‘This time we really mean it’ won’t cut it for bail reform

October 29, 2018

Fixing the broken law of bail cannot happen without some belated action by legislators meeting this week. That’s why, last month, 18 prominent civil society organizations and academics wrote to the Minister of Justice urging the government to adopt a concrete set of Criminal Code reforms.

This may be the last opportunity for Ottawa to fulfill their many promises to do something meaningful in this area, before the 2019 election. The Supreme Court of Canada did their best to clean up bad practices by bail court justices, in the Antic decision just over a year ago. Now it’s Parliament’s turn, but what’s on the table is currently more lip service and restating of the status quo. It’s not too late to do better.

It is now axiomatic that Canada’s bail system is unnecessarily detaining and criminalizing the legally innocent. It is a reality lived every day by those who have been accused of a crime – in particular those with mental health issues, addictions, individuals living in poverty, Indigenous people, and members of racialized communities. These are the people most impacted by the vicious cycle of pre-trial incarceration, overly restrictive release, and re-criminalization.

In Ottawa, a group of parliamentarians is studying one proposed solution. The House of Commons Standing Committee on Justice and Human Rights will sit again this afternoon to continue their clause-by-clause review of Bill C-75, which contains the federal government’s proposed response to the failures of our bail system.

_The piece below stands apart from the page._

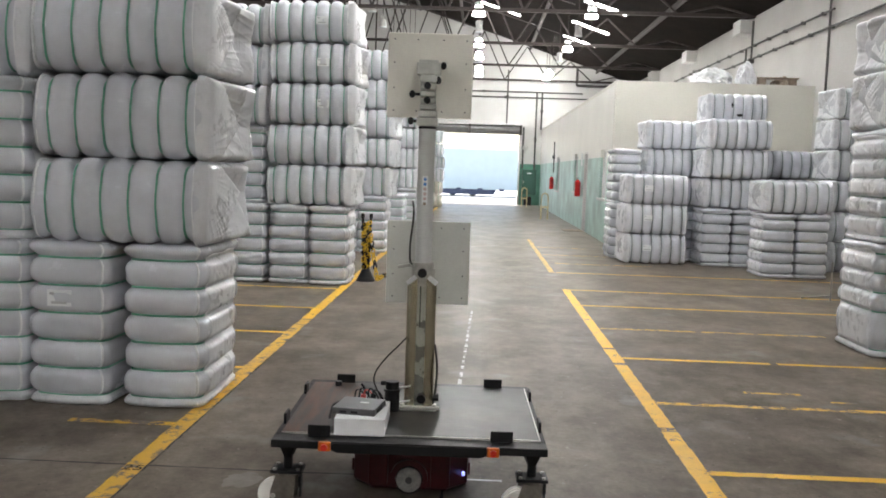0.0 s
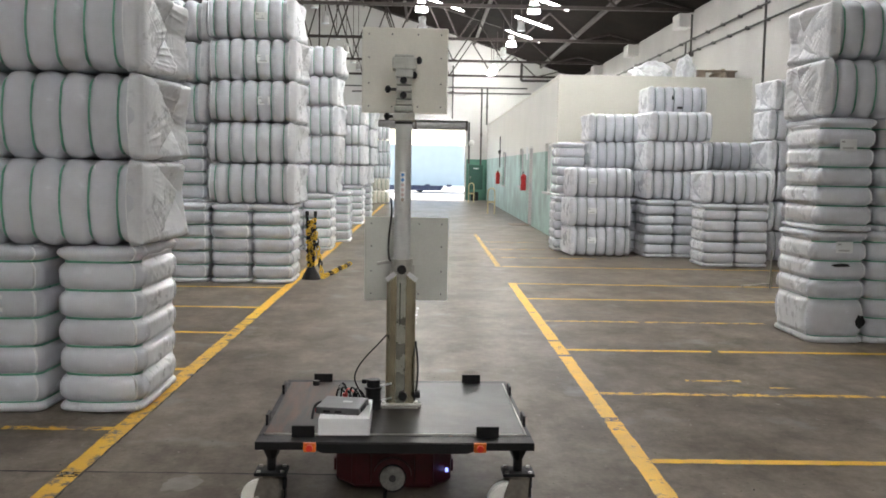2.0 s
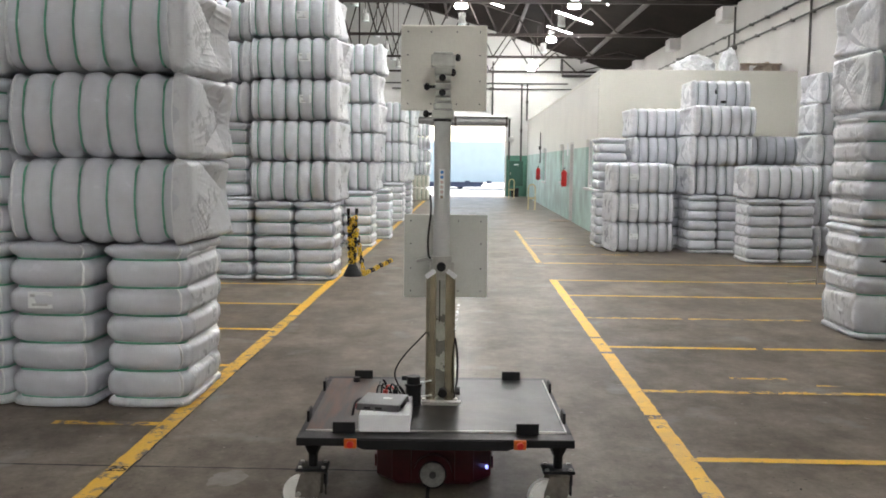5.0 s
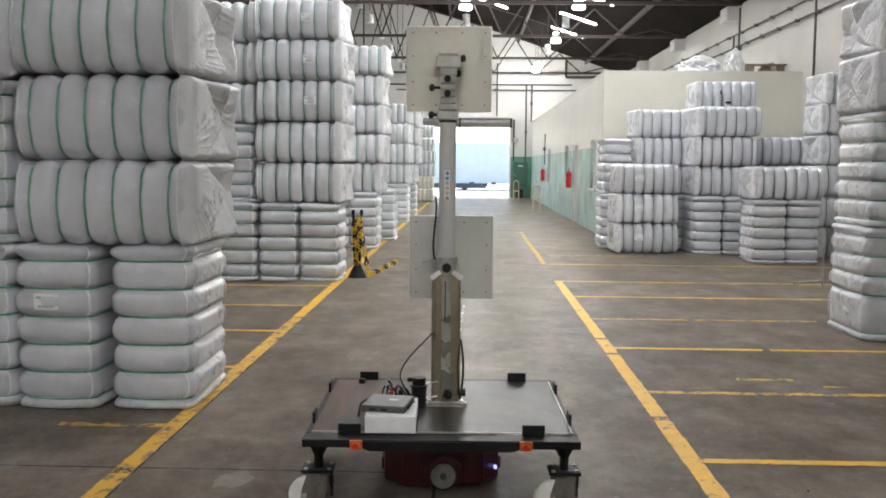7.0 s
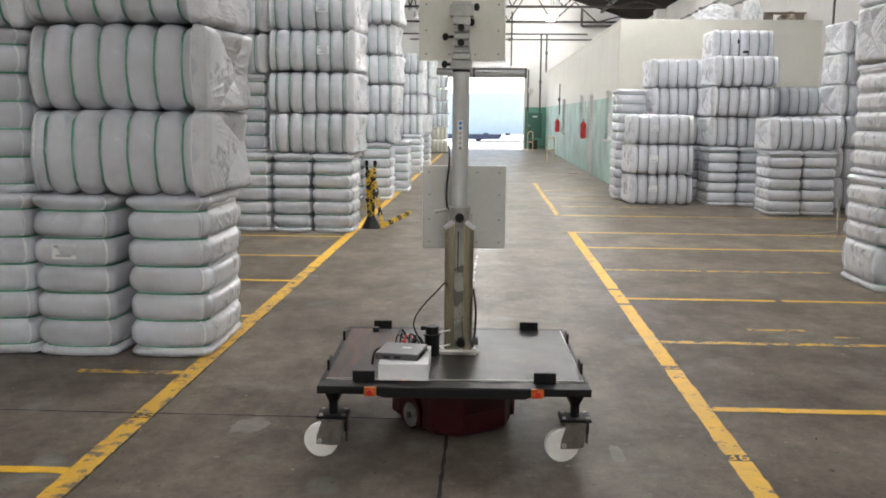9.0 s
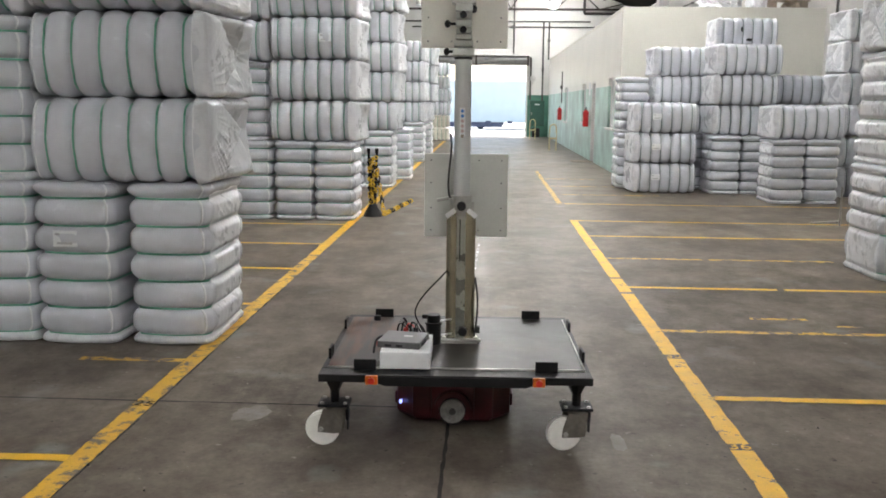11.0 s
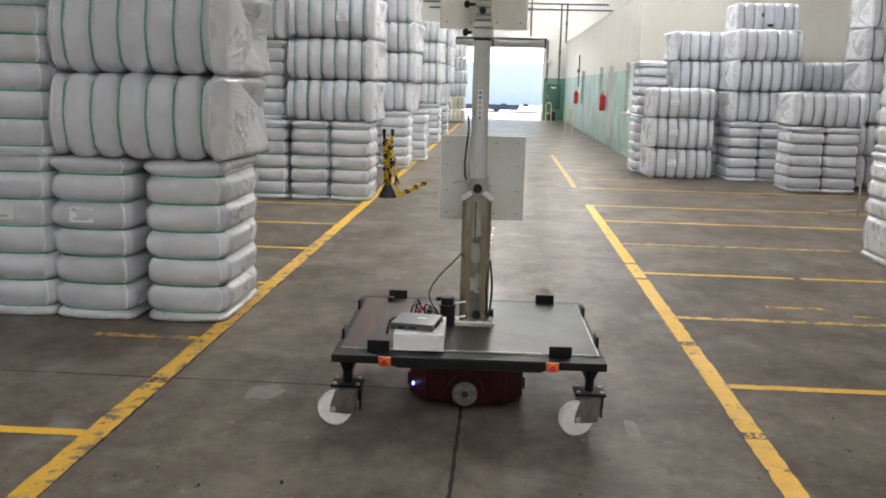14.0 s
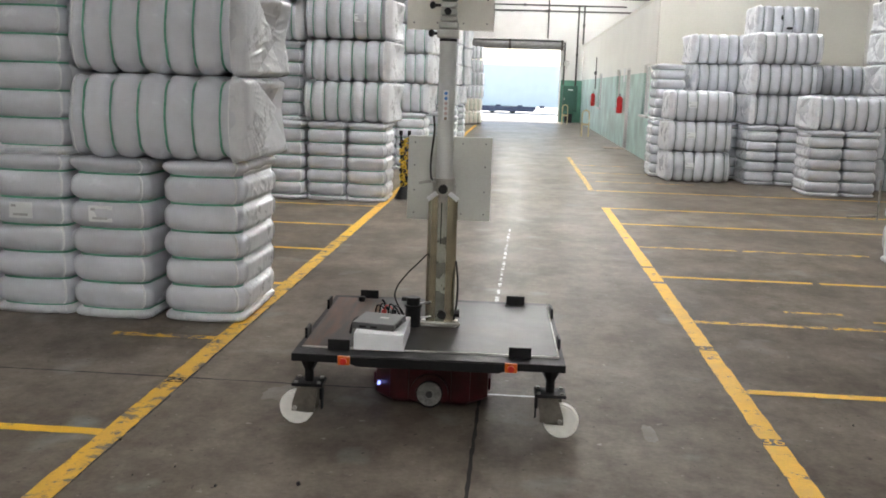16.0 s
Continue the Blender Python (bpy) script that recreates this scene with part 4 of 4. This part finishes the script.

The problem isn’t that their bail reforms are objectionable. Most look fine on paper. They speak to the need to use pre-trial detention with restraint. The reforms also respond to the realities of who is caught up in this system, requiring particular attention to be paid to the situation of Indigenous accused and accused from vulnerable populations. And they clarify that the most restrictive conditions and forms of release should be used sparingly.

But there’s a big problem – that’s already the law of bail in Canada. There is almost nothing new here. On bail, the Bill restates core principles that have already been reiterated by appellate courts time and again. If our bail system has been unable to consistently follow clear, binding precedent, why would reinforcing the standards in the Criminal Code have a greater effect?

The exact nature of the ‘bail problem’ varies across the country. In Alberta, recent changes to the operation of bail has delayed the initial bail hearing for hundreds of accused, a massive violation of Charter rights; a class action lawsuit has been launched. In many Ontario courts, the default assumption is that a surety is required – the most restrictive form of release – turning the law of bail on its head and creating massive delays during which time people will remain in jail. Studies conducted in Quebec and British Columbia repeatedly show that overly-restrictive geographic ‘no go’ zones restrict access to essential social services – health care, food, housing. And there is still a persistent belief that imposing an abstinence condition on an alcoholic makes sense, all but guaranteeing a bail breach for the addict.  In fact, if over a decade of attempted and largely failed bail reform in the provinces provides any lessons, it is that federal legislative reform is precisely what we need.

Legislative reform can reset legal culture – but it will take more than just restating the existing law to get us there. For years experts have urged a complete rewriting of the Criminal Code provisions on pre-trial release to help reset legal culture. The Standing Committee on Justice and Human Rights won’t be the one to undertake this project. We’ll have to look to the federal government for a more ambitious criminal reform agenda to get that done.

But that doesn’t mean that Bill C-75 can’t be improved. Witnesses appearing before Committee have suggested dozens of meaningful changes that could actually impact the conduct of bail proceedings and stem the tide of administration of justice charges. Proposals included requiring that reasons be provided for imposing restrictive conditions and forms of release; narrowing the public safety grounds for pre-trial detention to actually address risks to physical safety; strengthening the diversion of administration of justice charges; and ensuring that no one is faced with pre-trial detention for longer than they would face if they were convicted and sentenced. These proposals were underscored again in the more recent letter to the Minister of Justice.

Making these and other changes to Bill C-75 would not alleviate the need for broader reform in this area. But it would be a first step – and one that goes beyond just saying ‘this time we really mean it.’